Start DATA SECTION

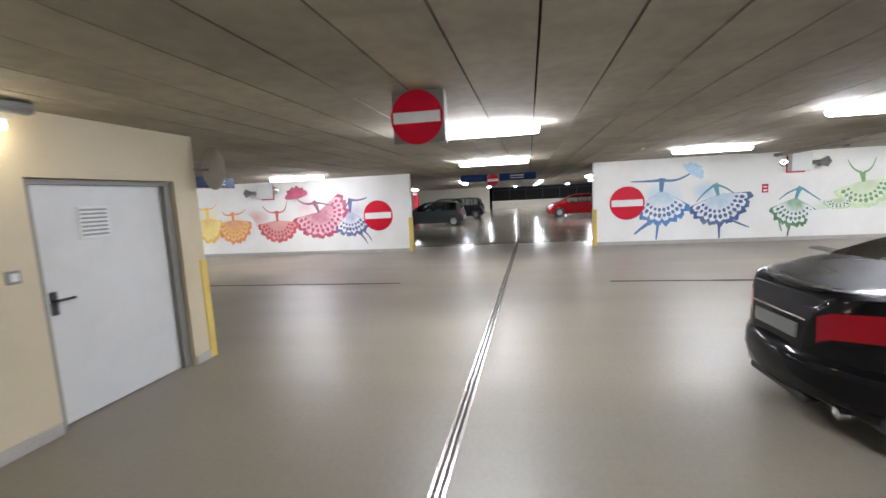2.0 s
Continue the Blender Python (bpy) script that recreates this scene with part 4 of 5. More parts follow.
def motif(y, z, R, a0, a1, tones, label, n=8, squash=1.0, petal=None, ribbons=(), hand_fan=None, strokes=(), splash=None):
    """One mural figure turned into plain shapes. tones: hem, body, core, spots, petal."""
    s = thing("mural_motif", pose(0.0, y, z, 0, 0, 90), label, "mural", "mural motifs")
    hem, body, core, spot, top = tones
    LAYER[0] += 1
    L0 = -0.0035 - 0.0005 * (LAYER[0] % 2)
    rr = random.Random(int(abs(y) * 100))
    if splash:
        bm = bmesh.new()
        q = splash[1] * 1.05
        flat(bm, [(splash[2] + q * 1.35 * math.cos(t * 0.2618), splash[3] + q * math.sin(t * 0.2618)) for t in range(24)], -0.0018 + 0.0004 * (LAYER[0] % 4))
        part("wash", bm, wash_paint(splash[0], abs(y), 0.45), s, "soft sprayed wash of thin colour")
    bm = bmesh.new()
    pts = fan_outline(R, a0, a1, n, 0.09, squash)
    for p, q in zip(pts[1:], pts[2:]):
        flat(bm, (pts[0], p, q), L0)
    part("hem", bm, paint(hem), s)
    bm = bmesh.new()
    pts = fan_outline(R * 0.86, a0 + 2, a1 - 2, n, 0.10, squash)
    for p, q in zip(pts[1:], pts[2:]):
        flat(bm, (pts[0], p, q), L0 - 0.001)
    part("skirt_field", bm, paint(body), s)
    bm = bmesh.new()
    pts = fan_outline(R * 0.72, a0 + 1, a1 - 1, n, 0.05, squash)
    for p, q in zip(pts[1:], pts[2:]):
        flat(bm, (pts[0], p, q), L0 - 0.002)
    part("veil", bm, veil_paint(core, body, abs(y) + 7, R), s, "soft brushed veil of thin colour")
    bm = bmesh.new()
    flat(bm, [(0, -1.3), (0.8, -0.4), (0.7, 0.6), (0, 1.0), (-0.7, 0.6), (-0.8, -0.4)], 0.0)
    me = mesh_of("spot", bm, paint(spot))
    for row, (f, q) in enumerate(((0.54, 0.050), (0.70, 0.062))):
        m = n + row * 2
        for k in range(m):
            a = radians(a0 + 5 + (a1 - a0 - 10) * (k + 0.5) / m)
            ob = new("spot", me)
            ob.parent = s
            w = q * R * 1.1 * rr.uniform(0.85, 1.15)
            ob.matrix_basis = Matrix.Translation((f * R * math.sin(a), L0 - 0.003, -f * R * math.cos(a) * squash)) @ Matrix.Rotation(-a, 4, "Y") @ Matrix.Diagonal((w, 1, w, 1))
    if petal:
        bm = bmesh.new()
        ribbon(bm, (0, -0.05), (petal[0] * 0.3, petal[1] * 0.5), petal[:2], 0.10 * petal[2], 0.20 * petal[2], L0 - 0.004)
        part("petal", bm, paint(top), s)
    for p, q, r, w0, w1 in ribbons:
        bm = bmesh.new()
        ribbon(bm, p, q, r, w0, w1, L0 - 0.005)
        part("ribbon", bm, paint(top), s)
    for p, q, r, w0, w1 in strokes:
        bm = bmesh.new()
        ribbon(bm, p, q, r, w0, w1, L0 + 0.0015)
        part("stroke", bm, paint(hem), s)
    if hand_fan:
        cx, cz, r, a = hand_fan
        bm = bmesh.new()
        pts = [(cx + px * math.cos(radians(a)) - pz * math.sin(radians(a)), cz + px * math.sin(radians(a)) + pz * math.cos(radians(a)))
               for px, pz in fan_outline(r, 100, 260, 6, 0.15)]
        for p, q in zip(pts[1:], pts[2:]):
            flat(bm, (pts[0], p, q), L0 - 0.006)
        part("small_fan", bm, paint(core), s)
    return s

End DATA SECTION

THE REQUEST: Return all of the data exactly as written, and drop the pictures.

WRITTEN SOLUTION:
2.0 s
Continue the Blender Python (bpy) script that recreates this scene with part 4 of 5. More parts follow.
def motif(y, z, R, a0, a1, tones, label, n=8, squash=1.0, petal=None, ribbons=(), hand_fan=None, strokes=(), splash=None):
    """One mural figure turned into plain shapes. tones: hem, body, core, spots, petal."""
    s = thing("mural_motif", pose(0.0, y, z, 0, 0, 90), label, "mural", "mural motifs")
    hem, body, core, spot, top = tones
    LAYER[0] += 1
    L0 = -0.0035 - 0.0005 * (LAYER[0] % 2)
    rr = random.Random(int(abs(y) * 100))
    if splash:
        bm = bmesh.new()
        q = splash[1] * 1.05
        flat(bm, [(splash[2] + q * 1.35 * math.cos(t * 0.2618), splash[3] + q * math.sin(t * 0.2618)) for t in range(24)], -0.0018 + 0.0004 * (LAYER[0] % 4))
        part("wash", bm, wash_paint(splash[0], abs(y), 0.45), s, "soft sprayed wash of thin colour")
    bm = bmesh.new()
    pts = fan_outline(R, a0, a1, n, 0.09, squash)
    for p, q in zip(pts[1:], pts[2:]):
        flat(bm, (pts[0], p, q), L0)
    part("hem", bm, paint(hem), s)
    bm = bmesh.new()
    pts = fan_outline(R * 0.86, a0 + 2, a1 - 2, n, 0.10, squash)
    for p, q in zip(pts[1:], pts[2:]):
        flat(bm, (pts[0], p, q), L0 - 0.001)
    part("skirt_field", bm, paint(body), s)
    bm = bmesh.new()
    pts = fan_outline(R * 0.72, a0 + 1, a1 - 1, n, 0.05, squash)
    for p, q in zip(pts[1:], pts[2:]):
        flat(bm, (pts[0], p, q), L0 - 0.002)
    part("veil", bm, veil_paint(core, body, abs(y) + 7, R), s, "soft brushed veil of thin colour")
    bm = bmesh.new()
    flat(bm, [(0, -1.3), (0.8, -0.4), (0.7, 0.6), (0, 1.0), (-0.7, 0.6), (-0.8, -0.4)], 0.0)
    me = mesh_of("spot", bm, paint(spot))
    for row, (f, q) in enumerate(((0.54, 0.050), (0.70, 0.062))):
        m = n + row * 2
        for k in range(m):
            a = radians(a0 + 5 + (a1 - a0 - 10) * (k + 0.5) / m)
            ob = new("spot", me)
            ob.parent = s
            w = q * R * 1.1 * rr.uniform(0.85, 1.15)
            ob.matrix_basis = Matrix.Translation((f * R * math.sin(a), L0 - 0.003, -f * R * math.cos(a) * squash)) @ Matrix.Rotation(-a, 4, "Y") @ Matrix.Diagonal((w, 1, w, 1))
    if petal:
        bm = bmesh.new()
        ribbon(bm, (0, -0.05), (petal[0] * 0.3, petal[1] * 0.5), petal[:2], 0.10 * petal[2], 0.20 * petal[2], L0 - 0.004)
        part("petal", bm, paint(top), s)
    for p, q, r, w0, w1 in ribbons:
        bm = bmesh.new()
        ribbon(bm, p, q, r, w0, w1, L0 - 0.005)
        part("ribbon", bm, paint(top), s)
    for p, q, r, w0, w1 in strokes:
        bm = bmesh.new()
        ribbon(bm, p, q, r, w0, w1, L0 + 0.0015)
        part("stroke", bm, paint(hem), s)
    if hand_fan:
        cx, cz, r, a = hand_fan
        bm = bmesh.new()
        pts = [(cx + px * math.cos(radians(a)) - pz * math.sin(radians(a)), cz + px * math.sin(radians(a)) + pz * math.cos(radians(a)))
               for px, pz in fan_outline(r, 100, 260, 6, 0.15)]
        for p, q in zip(pts[1:], pts[2:]):
            flat(bm, (pts[0], p, q), L0 - 0.006)
        part("small_fan", bm, paint(core), s)
    return s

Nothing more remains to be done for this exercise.